(Records excerpted from a collection)
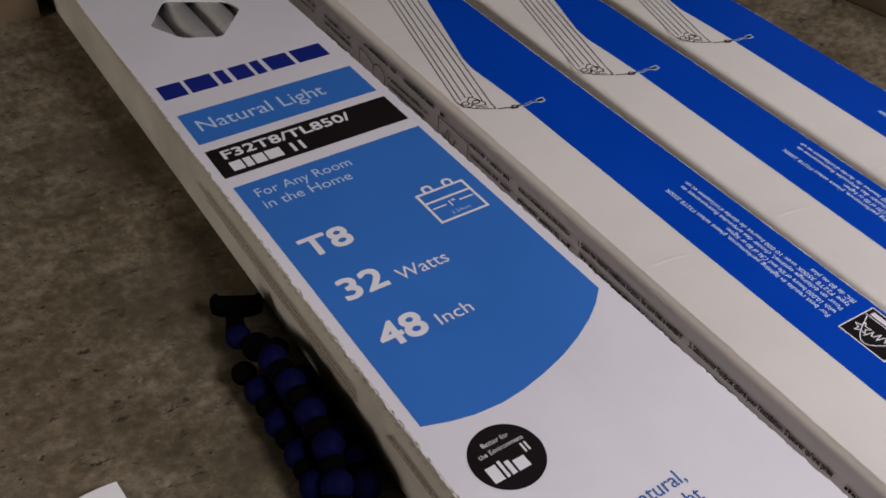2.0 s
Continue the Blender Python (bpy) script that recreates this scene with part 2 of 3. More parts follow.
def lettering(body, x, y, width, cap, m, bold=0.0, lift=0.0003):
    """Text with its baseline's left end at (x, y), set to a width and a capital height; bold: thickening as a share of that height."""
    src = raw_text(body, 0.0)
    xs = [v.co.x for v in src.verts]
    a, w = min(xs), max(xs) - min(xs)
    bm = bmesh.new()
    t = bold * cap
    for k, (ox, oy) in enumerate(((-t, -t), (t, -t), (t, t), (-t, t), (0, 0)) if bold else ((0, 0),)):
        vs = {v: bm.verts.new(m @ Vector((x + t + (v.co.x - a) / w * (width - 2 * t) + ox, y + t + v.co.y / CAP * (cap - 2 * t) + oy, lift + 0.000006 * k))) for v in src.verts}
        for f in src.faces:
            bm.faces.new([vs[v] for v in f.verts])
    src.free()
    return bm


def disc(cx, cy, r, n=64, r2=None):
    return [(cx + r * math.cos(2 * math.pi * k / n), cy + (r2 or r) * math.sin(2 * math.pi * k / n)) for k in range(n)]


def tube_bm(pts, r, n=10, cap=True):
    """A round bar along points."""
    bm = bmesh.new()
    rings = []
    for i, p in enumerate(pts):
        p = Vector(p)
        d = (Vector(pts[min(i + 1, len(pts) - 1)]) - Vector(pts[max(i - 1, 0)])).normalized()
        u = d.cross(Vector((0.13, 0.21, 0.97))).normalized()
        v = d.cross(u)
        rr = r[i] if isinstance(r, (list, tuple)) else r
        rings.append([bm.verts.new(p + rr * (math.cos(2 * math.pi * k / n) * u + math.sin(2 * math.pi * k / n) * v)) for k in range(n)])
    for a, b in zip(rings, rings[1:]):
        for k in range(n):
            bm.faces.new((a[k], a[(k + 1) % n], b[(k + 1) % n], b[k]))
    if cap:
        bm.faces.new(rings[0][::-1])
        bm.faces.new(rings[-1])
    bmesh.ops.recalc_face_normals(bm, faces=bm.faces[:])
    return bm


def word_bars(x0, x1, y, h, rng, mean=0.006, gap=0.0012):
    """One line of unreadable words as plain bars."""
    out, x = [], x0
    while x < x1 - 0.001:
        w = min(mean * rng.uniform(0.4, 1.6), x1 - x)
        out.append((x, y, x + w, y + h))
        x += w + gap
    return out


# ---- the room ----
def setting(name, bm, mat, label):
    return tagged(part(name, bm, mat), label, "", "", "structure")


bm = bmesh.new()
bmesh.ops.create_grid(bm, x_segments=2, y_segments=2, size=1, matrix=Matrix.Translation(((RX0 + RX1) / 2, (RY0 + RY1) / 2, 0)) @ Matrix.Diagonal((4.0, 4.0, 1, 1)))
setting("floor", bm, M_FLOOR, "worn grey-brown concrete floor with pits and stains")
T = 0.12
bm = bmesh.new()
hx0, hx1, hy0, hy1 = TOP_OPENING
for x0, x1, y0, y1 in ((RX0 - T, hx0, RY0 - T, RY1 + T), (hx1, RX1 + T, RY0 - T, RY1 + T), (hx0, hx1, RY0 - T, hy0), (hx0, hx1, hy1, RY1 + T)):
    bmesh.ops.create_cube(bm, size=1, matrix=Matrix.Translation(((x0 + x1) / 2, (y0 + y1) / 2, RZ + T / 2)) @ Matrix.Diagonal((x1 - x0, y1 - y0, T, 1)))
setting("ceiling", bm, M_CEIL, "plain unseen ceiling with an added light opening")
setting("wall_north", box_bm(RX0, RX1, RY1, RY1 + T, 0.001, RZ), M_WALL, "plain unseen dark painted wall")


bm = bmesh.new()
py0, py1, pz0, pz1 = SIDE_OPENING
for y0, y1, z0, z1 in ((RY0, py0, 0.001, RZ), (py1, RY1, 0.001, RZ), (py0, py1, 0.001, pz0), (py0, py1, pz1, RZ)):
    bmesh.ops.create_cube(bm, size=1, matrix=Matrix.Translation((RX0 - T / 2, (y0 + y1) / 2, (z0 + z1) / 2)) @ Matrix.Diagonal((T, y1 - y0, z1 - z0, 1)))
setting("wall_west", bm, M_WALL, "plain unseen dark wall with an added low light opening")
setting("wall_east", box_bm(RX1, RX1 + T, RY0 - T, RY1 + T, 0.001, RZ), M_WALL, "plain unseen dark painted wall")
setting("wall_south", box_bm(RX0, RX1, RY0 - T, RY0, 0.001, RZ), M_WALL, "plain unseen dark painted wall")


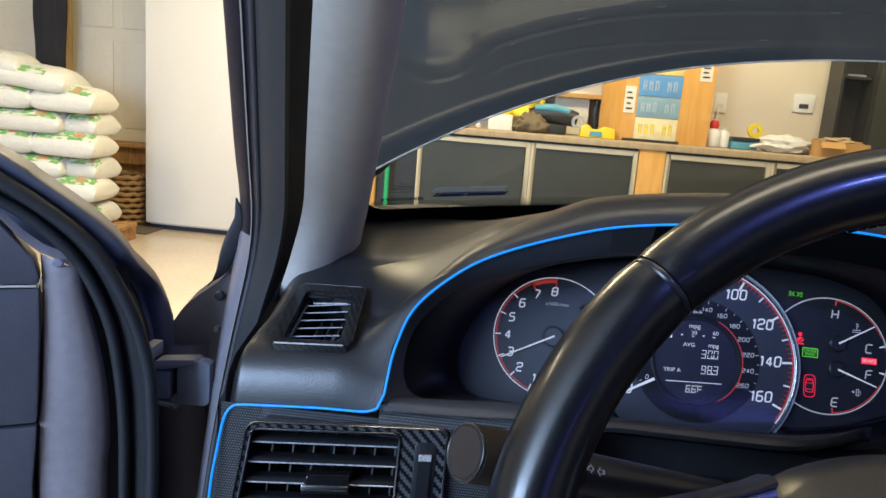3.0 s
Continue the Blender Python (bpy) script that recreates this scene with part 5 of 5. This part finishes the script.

* STATED PROBLEM *
Nothing in the entries should change as you copy them, except that the pictures are left out.

* ANSWER BELOW *
2.0 s
Continue the Blender Python (bpy) script that recreates this scene with part 2 of 3. More parts follow.
def lettering(body, x, y, width, cap, m, bold=0.0, lift=0.0003):
    """Text with its baseline's left end at (x, y), set to a width and a capital height; bold: thickening as a share of that height."""
    src = raw_text(body, 0.0)
    xs = [v.co.x for v in src.verts]
    a, w = min(xs), max(xs) - min(xs)
    bm = bmesh.new()
    t = bold * cap
    for k, (ox, oy) in enumerate(((-t, -t), (t, -t), (t, t), (-t, t), (0, 0)) if bold else ((0, 0),)):
        vs = {v: bm.verts.new(m @ Vector((x + t + (v.co.x - a) / w * (width - 2 * t) + ox, y + t + v.co.y / CAP * (cap - 2 * t) + oy, lift + 0.000006 * k))) for v in src.verts}
        for f in src.faces:
            bm.faces.new([vs[v] for v in f.verts])
    src.free()
    return bm


def disc(cx, cy, r, n=64, r2=None):
    return [(cx + r * math.cos(2 * math.pi * k / n), cy + (r2 or r) * math.sin(2 * math.pi * k / n)) for k in range(n)]


def tube_bm(pts, r, n=10, cap=True):
    """A round bar along points."""
    bm = bmesh.new()
    rings = []
    for i, p in enumerate(pts):
        p = Vector(p)
        d = (Vector(pts[min(i + 1, len(pts) - 1)]) - Vector(pts[max(i - 1, 0)])).normalized()
        u = d.cross(Vector((0.13, 0.21, 0.97))).normalized()
        v = d.cross(u)
        rr = r[i] if isinstance(r, (list, tuple)) else r
        rings.append([bm.verts.new(p + rr * (math.cos(2 * math.pi * k / n) * u + math.sin(2 * math.pi * k / n) * v)) for k in range(n)])
    for a, b in zip(rings, rings[1:]):
        for k in range(n):
            bm.faces.new((a[k], a[(k + 1) % n], b[(k + 1) % n], b[k]))
    if cap:
        bm.faces.new(rings[0][::-1])
        bm.faces.new(rings[-1])
    bmesh.ops.recalc_face_normals(bm, faces=bm.faces[:])
    return bm


def word_bars(x0, x1, y, h, rng, mean=0.006, gap=0.0012):
    """One line of unreadable words as plain bars."""
    out, x = [], x0
    while x < x1 - 0.001:
        w = min(mean * rng.uniform(0.4, 1.6), x1 - x)
        out.append((x, y, x + w, y + h))
        x += w + gap
    return out


# ---- the room ----
def setting(name, bm, mat, label):
    return tagged(part(name, bm, mat), label, "", "", "structure")


bm = bmesh.new()
bmesh.ops.create_grid(bm, x_segments=2, y_segments=2, size=1, matrix=Matrix.Translation(((RX0 + RX1) / 2, (RY0 + RY1) / 2, 0)) @ Matrix.Diagonal((4.0, 4.0, 1, 1)))
setting("floor", bm, M_FLOOR, "worn grey-brown concrete floor with pits and stains")
T = 0.12
bm = bmesh.new()
hx0, hx1, hy0, hy1 = TOP_OPENING
for x0, x1, y0, y1 in ((RX0 - T, hx0, RY0 - T, RY1 + T), (hx1, RX1 + T, RY0 - T, RY1 + T), (hx0, hx1, RY0 - T, hy0), (hx0, hx1, hy1, RY1 + T)):
    bmesh.ops.create_cube(bm, size=1, matrix=Matrix.Translation(((x0 + x1) / 2, (y0 + y1) / 2, RZ + T / 2)) @ Matrix.Diagonal((x1 - x0, y1 - y0, T, 1)))
setting("ceiling", bm, M_CEIL, "plain unseen ceiling with an added light opening")
setting("wall_north", box_bm(RX0, RX1, RY1, RY1 + T, 0.001, RZ), M_WALL, "plain unseen dark painted wall")


bm = bmesh.new()
py0, py1, pz0, pz1 = SIDE_OPENING
for y0, y1, z0, z1 in ((RY0, py0, 0.001, RZ), (py1, RY1, 0.001, RZ), (py0, py1, 0.001, pz0), (py0, py1, pz1, RZ)):
    bmesh.ops.create_cube(bm, size=1, matrix=Matrix.Translation((RX0 - T / 2, (y0 + y1) / 2, (z0 + z1) / 2)) @ Matrix.Diagonal((T, y1 - y0, z1 - z0, 1)))
setting("wall_west", bm, M_WALL, "plain unseen dark wall with an added low light opening")
setting("wall_east", box_bm(RX1, RX1 + T, RY0 - T, RY1 + T, 0.001, RZ), M_WALL, "plain unseen dark painted wall")
setting("wall_south", box_bm(RX0, RX1, RY0 - T, RY0, 0.001, RZ), M_WALL, "plain unseen dark painted wall")


3.0 s
Continue the Blender Python (bpy) script that recreates this scene with part 5 of 5. This part finishes the script.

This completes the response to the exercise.